BRUNSWICK, Ga. - A minister, who got into the middle of a health care protest this week and shouted at the participants, was arrested for not having his own permit to demonstrate.
Zack Lyde, minister of a small Brunswick church, refused a police officer's directive Wednesday to leave the sidewalk where a group of about two dozen people displayed signs opposing President Barack Obama's health care plans, waved flags and waved at passing cars.
When an officer asked Lyde if he had a required permit to demonstrate, Lyde acknowledged, "I'm not going to move and you're not going to arrest me."
Seemingly a minute later, other officers arrived, put Lyde facedown on the sidewalk, handcuffed him and hauled him away.
Two officers pointed Tasers at Lyde, but did not discharge them before Lyde dropped to the sidewalk.
Around the time of the G8 Summit on Sea Island in 2004, Brunswick changed its ordinance to require permits for protests. The anti-Obama group had one.
"This is what I want," Lyde said, but pushed back as officers forcibly walked him toward a car and shouted, "I want everybody in America to know they're arresting a Vietnam veteran for being on the sidewalk."
Lyde has said he served in Army security in Vietnam.
He was charged with disorderly conduct, booked into the Glynn County jail and released about 3:20 p.m. on his own recognizance, officials said.
Before his arrest, Lyde and some protesters got into a shouting match as some told Lyde, "Union man.
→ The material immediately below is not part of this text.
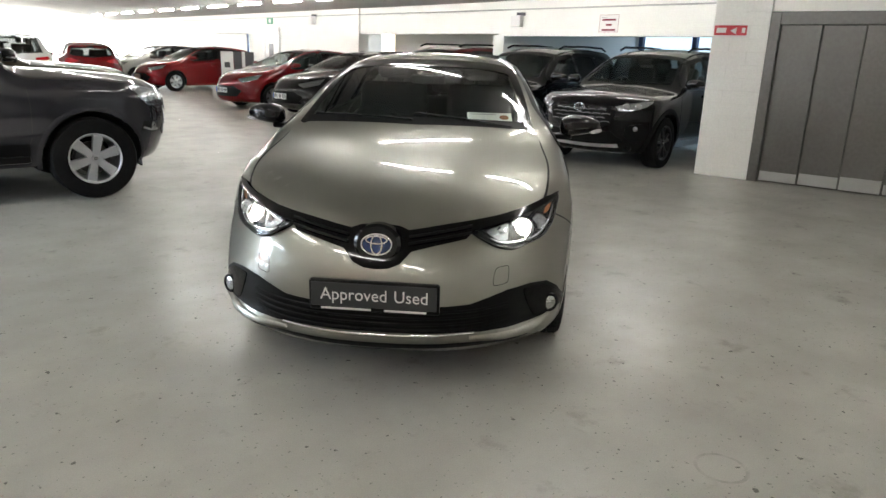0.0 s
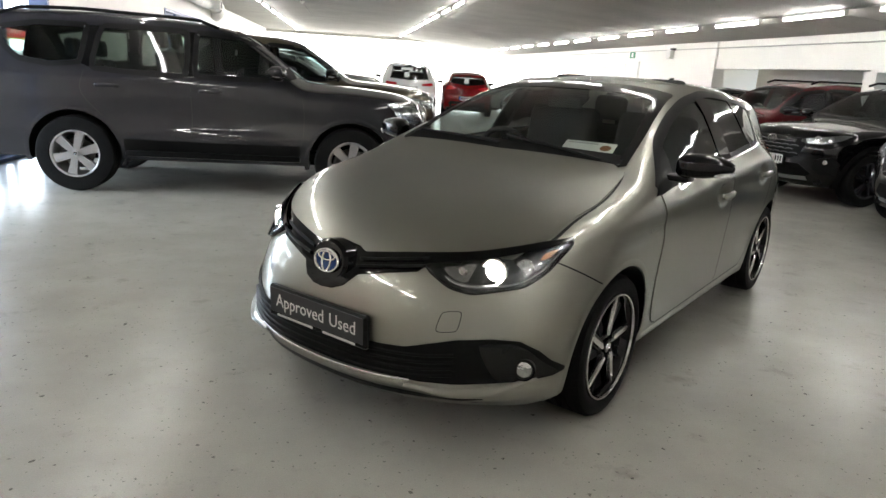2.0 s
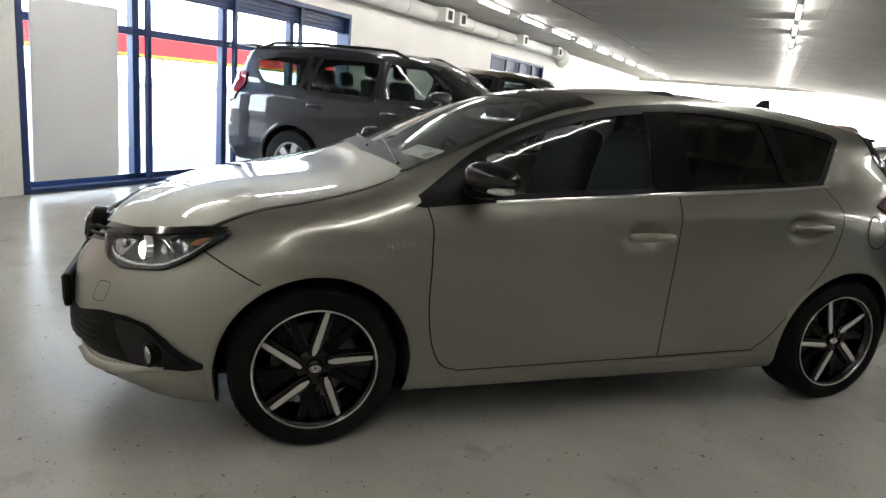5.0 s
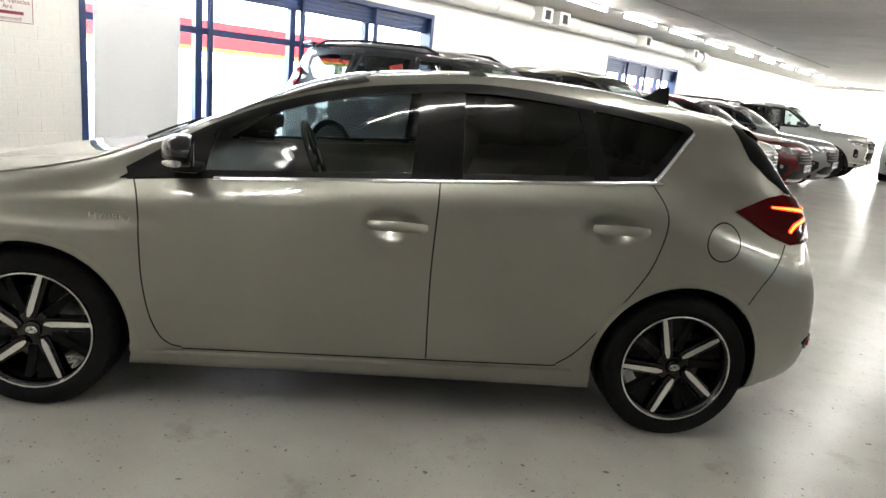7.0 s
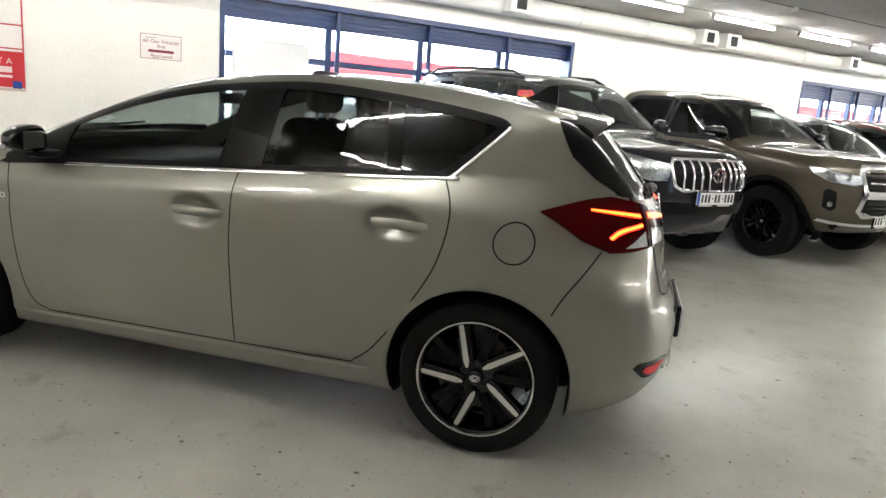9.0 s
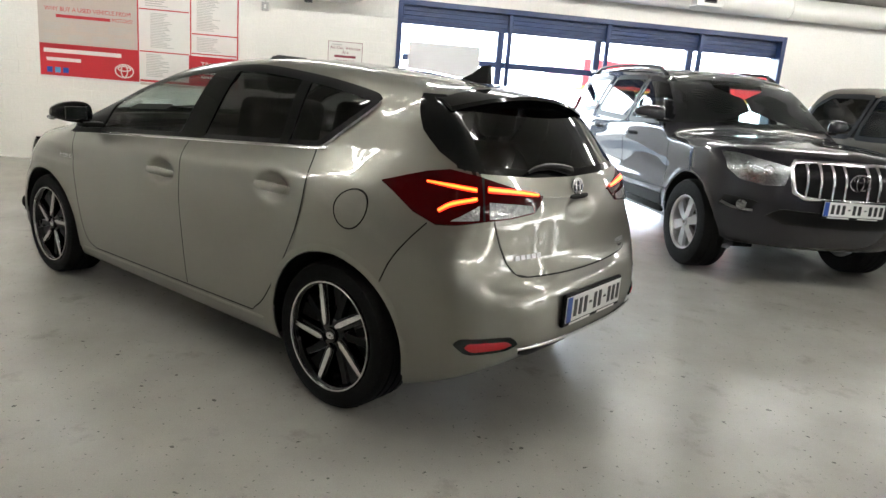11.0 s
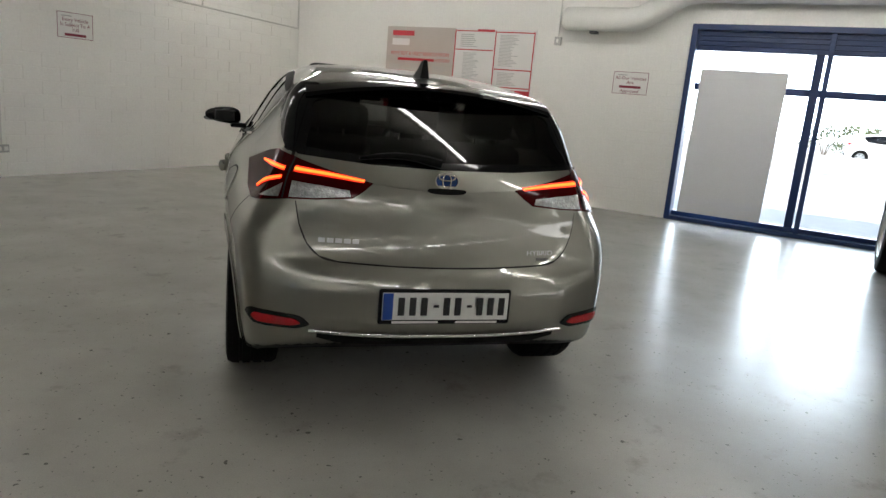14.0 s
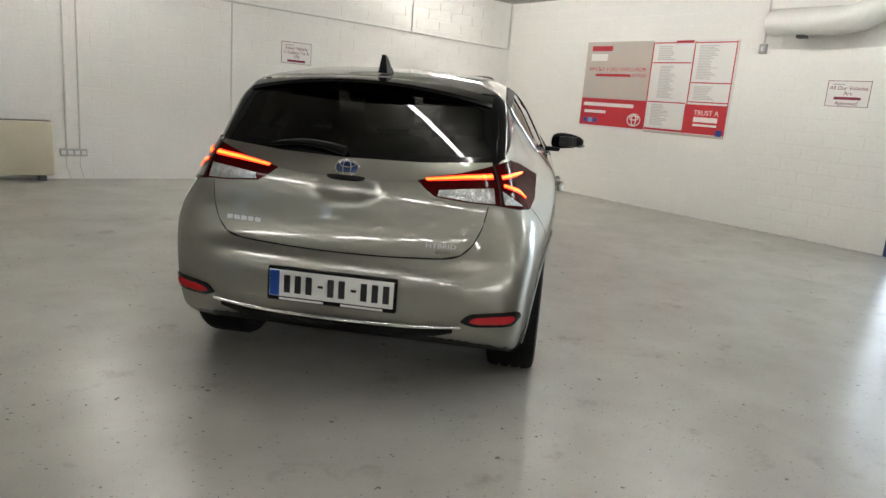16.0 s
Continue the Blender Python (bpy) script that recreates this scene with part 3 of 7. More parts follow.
    def blade(t, r0, r1, widths, y0, y1, depth, aside):
        """A straight spoke that passes beside the axle by aside, ending at angle t."""
        bm = bmesh.new()
        end = Vector((r1 * math.cos(t), 0, r1 * math.sin(t)))
        side = Vector((-math.sin(t), 0, math.cos(t)))
        start = Vector((r0 * math.cos(t), 0, r0 * math.sin(t))) - side * aside
        across = (end - start).normalized().cross(Vector((0, 1, 0)))
        rows = []
        for i, wd in enumerate(widths):
            f = (0.0, 0.14, 0.45, 0.8, 1.0)[i]
            c = start.lerp(end, f) + Vector((0, y0 + (y1 - y0) * f, 0))
            back = Vector((0, -depth, 0))
            rows.append([bm.verts.new(c + q) for q in (across * (-wd / 2 - 0.002) + back, across * (-wd / 2), across * (wd / 2), across * (wd / 2 + 0.002) + back)])
        for a, b in zip(rows, rows[1:]):
            for q in range(4):
                bm.faces.new((a[q], a[(q + 1) % 4], b[(q + 1) % 4], b[q]))
        bm.faces.new(rows[0])
        bm.faces.new(rows[-1][::-1])
        bmesh.ops.recalc_face_normals(bm, faces=bm.faces)
        return bm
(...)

Go home."
When someone invited Lyde to join the protest, he yelled, "I won't join people who don't care about people."
Some of the protesters urged police not to arrest Lyde.
"That is the wrong thing to do," Marjorie Peters told officers as they handcuffed Lyde.
Later, Peters said Lyde should have been allowed to stay. "We're about liberty," she said.
Others agreed with her.
"He told me what he thought. I told him what I thought. I think it was wrong to take him away," said Peters, who described herself as "a longtime objectivist."
The hour-long protest began at noon and was organized by those who had arranged two "tea parties" in Glynn County.
Holding signs decrying socialism and urging the preservation of capitalism and freedom, they waved to passers-by who blew car horns.
U.S. Rep. Jack Kingston, R-Ga., has an office in the federal building, but was not in town.
Organizer Dawn Forbes said, "I'm disappointed we had a counter-protester who was not willing to talk" and who appeared uninterested in anyone else's views.
Asked why she attended, Maryette Herdon said, "I am not willing to give up my liberty and freedom for safety and security."
Herndon said her great-great-great-great-great-grandfather served with George Washington.
"He'd roll over in his grave if I weren't here," she said.
There were signs that claimed Obama would cut Medicare and Social Security benefits. Ron Latham held one that said, "Obama lies. Granny dies."
Asked why he was protesting, Latham smiled and said, "You do it when you retire."
William Temple paced the sidewalk in Colonial period attire. A re-enactor, Temple maintained a British accent even when pretending to protect his flag from Lyde and called out, "Down with tyranny. Down with kings."
But as 1 p.m. drew near, he branched out saying, "Down with Jane Fonda. I remember you from Vietnam," and even "Down with Monica Lewinsky. We saw you, Bill Clinton."